Several thousand extras were employed by RKO for the filming. Ginger Rogers, who had appeared in several smaller roles for Paramount Pictures, with whom she was under contract, was given her first starring role in this film.

The film was partially shot at the San Pedro Naval Base, as well as on the studio's Culver City studio. In late August, the cast and crew spent several weeks at sea filming, 25–50 miles off the coast of San Diego, California, in cooperation with the United States Navy, before returning to the Culver City studio. During this time, an actual obsolete navy vessel was sunk during filming. During filming, Albert Rogell, through actual US Naval officers, had ten US Navy vessels under his command. Two sailing ships, the USS Indiana and the USS Bohemia were used extensively during the weeks the production was at sea, as were several tugs, submarines (including the USS Argonaut – at the time the largest submarine in the world), and destroyers, including the USS Dent. Child actor, Ben Alexander, was announced as part of the cast of Suicide Fleet. RKO was reporting the completion of production of the film by mid-October.

The film employed a new type of portable sound recording equipment, which employed the dual system of film and sound on separate recording reels. The unit was smaller, weighed less, and was more portable than other units of the era.

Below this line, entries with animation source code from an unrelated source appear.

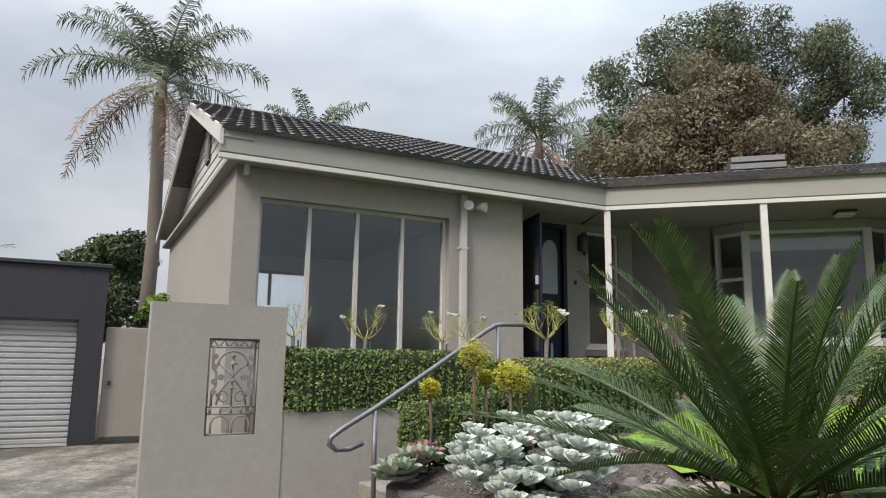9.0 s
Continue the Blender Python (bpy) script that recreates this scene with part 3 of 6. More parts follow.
TILE_ME = tile_mesh()
CAP_BM = bmesh.new()
for k in range(7):
    a = math.pi * k / 6
    for s, r in ((0, 0.115), (0.36, 0.10)):
        CAP_BM.verts.new((s, r * math.cos(a), r * math.sin(a) * 0.8))
CAP_BM.verts.ensure_lookup_table()
for k in range(6):
    CAP_BM.faces.new([CAP_BM.verts[i] for i in (2 * k, 2 * k + 1, 2 * k + 3, 2 * k + 2)])
CAP_BM.faces.new([CAP_BM.verts[2 * k] for k in range(7)])
CAP_ME = data_of("ridge_cap", CAP_BM, TILE)


def roof(name, fr, a0, a1, ra0, ra1, half, ridge, rear, label, rear_z=EAVE):
    """Gabled roof over a wing: eave from a0 to a1, ridge from ra0 to ra1, tiles laid on the front slope."""
    r = tagged(new(name), label, "roof", "", "structure")
    v = [(a0, -0.04, EAVE - 0.02), (a1, -0.04, EAVE - 0.02), (ra1, half, ridge), (ra0, half, ridge), (ra1, rear, rear_z), (ra0, rear, rear_z)]
    v += [(x, y, z - 0.09) for x, y, z in v]
    bm = (v, [(0, 1, 2, 3), (3, 2, 4, 5), (7, 6, 9, 8), (8, 9, 11, 10), (0, 6, 7, 1), (5, 4, 10, 11), (0, 3, 9, 6), (3, 5, 11, 9), (1, 7, 8, 2), (2, 8, 10, 4)])
    b = part("roof_deck", bm, TILE, r)
    b.data.transform(fr)
    slope = math.atan2(ridge - EAVE + 0.02, half + 0.04)
    length = math.hypot(ridge - EAVE + 0.02, half + 0.04)
    rows_n = int(length / 0.335) + 1
    for i in range(rows_n):
        s = -0.07 + i * 0.335
        t = max(0.0, min(1.0, (s + 0.2) / length))
        lo, hi = a0 + (ra0 - a0) * t, a1 + (ra1 - a1) * t
        n = int((hi - lo + 0.06) / 0.30)
        for k in range(n):
            a = lo + (hi - lo - n * 0.30) / 2 + k * 0.30
            m = fr @ Matrix.Translation((a, -0.04 + s * math.cos(slope), EAVE - 0.015 + s * math.sin(slope))) @ Matrix.Rotation(slope, 4, "X") @ Matrix.Rotation(rnd.uniform(-0.012, 0.012), 4, "Z")
            part("roof_tile", TILE_ME, TILE, r, "", m)
    n = int((ra1 - ra0) / 0.33)
    for k in range(n):
        part("ridge_cap", CAP_ME, TILE, r, "", fr @ Matrix.Translation((ra0 + k * (ra1 - ra0) / n, half, ridge - 0.02)) @ Matrix.Rotation(rnd.uniform(-0.03, 0.03), 4, "Z"))
    return r


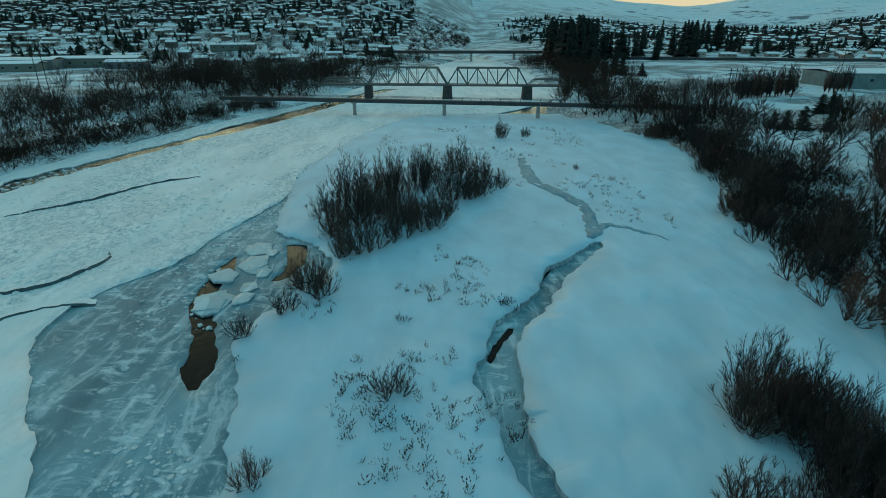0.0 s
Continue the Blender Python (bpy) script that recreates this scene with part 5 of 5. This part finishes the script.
def fissure(line, wide, seed):
    """A dark open crack, lying in the snow crust."""
    pts = smooth_line(line, 0.6, 0.7, 40 + seed, rough=0.5)
    v, f = [], []
    for i, (x, y) in enumerate(pts):
        a, b = pts[max(0, i - 1)], pts[min(len(pts) - 1, i + 1)]
        d = Vector((b[0] - a[0], b[1] - a[1])).normalized()
        w = wide * 0.7 * (0.3 + 1.0 * abs(fbm(x, y, 0.35, 3, seed))) * min(1, 0.2 + i * 0.2, 0.2 + (len(pts) - 1 - i) * 0.2)
        z = sheet_height(x, y)
        v += [(x - d.y * w, y + d.x * w, z + 0.05), (x + d.y * w, y - d.x * w, z + 0.05), (x + d.y * w * 1.6, y - d.x * w * 1.6, z - 0.2), (x - d.y * w * 1.6, y + d.x * w * 1.6, z - 0.2)]
        if i:
            k = (i - 1) * 4
            f += [(k, k + 1, k + 5, k + 4), (k + 1, k + 2, k + 6, k + 5), (k + 3, k, k + 4, k + 7)]
    return tagged(new("ice_crack", mesh_from("ice_crack", v, f, [CRACK])), "dark open crack across the snow-covered ice", "ice crack", "breaks in the ice")


FISSURES = [
    ([(-69.7, -100.1), (-64.6, -100.5)], 0.22),
    ([(-64.6, -101.6), (-61.8, -101.3), (-59.6, -104.9), (-59.5, -108), (-59.9, -109.4), (-57.4, -112.1), (-56.3, -113.7), (-55, -112.2), (-53.3, -110.9), (-51, -109.3), (-48.8, -109.3)], 0.26),
    ([(-92.7, -56.4), (-88.6, -66.2), (-87.7, -74), (-84.1, -79.7), (-80.3, -85), (-77.6, -89.7), (-73.2, -96)], 0.26),
    ([(-82.1, -88), (-78.6, -86.9)], 0.3),
    ([(-53.3, -110.9), (-53.2, -106.6), (-52.6, -99.2)], 0.12),
    ([(-89, 102.7), (-84, 108), (-77.8, 114.2), (-71.6, 126.7), (-62.2, 135.3)], 0.35),
    ([(-82, 67.5), (-72, 67), (-63.4, 69), (-57.8, 72.8), (-55.1, 81.3)], 0.35),
]
for i, (line, wide) in enumerate(FISSURES):
    fissure(line, wide, i * 2.1)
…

RKO announced in early November that the film was scheduled for release Thanksgiving weekend. Joe Kane began the final editing of the picture shortly after. On November 16, RKO announced that the film would be released on November 20. The film opened at the Mayfair Theater, whose front had been "converted" into a replica of US Navy battleship, on November 20, 1931. The film ended production $85,000 over budget.

==Reception==
Film Daily gave the film a positive review, calling it "... one of the best Navy spectacles ever made." Film Daily went on to say that the battle action film sequences "... carry a powerful kick as impressive as if a newsreel cameraman had caught actual engagements during a sea battle".